* [Set problem]: Identify each line below containing the string "render" and copy it.
--- BEGIN Material provided ---
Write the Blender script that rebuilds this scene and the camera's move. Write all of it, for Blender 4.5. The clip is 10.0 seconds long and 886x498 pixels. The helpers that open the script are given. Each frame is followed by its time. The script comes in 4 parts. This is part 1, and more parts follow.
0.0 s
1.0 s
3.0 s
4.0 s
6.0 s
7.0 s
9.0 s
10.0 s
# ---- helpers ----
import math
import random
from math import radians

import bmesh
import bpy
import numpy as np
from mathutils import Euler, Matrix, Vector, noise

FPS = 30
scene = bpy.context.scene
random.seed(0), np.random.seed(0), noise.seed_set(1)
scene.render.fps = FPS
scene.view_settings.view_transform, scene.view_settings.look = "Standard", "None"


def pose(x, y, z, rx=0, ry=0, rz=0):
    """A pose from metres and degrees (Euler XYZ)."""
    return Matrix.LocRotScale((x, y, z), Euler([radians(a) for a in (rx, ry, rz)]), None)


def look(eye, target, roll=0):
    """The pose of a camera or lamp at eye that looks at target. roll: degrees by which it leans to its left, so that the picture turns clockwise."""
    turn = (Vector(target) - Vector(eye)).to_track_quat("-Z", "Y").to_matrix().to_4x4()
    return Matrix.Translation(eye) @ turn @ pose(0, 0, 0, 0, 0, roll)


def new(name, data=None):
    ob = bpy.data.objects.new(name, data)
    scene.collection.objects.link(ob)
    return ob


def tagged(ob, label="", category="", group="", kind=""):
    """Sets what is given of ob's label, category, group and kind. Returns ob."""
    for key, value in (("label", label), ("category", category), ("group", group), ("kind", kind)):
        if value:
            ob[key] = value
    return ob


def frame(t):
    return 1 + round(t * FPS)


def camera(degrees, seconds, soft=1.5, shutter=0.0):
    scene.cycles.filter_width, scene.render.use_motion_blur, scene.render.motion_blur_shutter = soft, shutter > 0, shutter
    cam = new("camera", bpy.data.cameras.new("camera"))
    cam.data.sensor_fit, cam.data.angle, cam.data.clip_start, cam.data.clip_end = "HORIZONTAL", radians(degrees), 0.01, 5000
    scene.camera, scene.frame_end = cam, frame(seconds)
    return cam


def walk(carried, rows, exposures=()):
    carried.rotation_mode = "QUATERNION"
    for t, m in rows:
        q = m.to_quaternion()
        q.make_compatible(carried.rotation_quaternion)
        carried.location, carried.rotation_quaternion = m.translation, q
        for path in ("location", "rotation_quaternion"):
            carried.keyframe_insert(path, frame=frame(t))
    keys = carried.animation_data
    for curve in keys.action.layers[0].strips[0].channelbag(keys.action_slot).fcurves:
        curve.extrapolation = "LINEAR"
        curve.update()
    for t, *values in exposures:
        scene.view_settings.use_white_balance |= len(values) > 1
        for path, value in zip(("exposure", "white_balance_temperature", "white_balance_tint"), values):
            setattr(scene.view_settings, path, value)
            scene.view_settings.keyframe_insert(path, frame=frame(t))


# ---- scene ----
--- END Material provided ---
* [Task solution]:
scene.render.fps = FPS
    scene.cycles.filter_width, scene.render.use_motion_blur, scene.render.motion_blur_shutter = soft, shutter > 0, shutter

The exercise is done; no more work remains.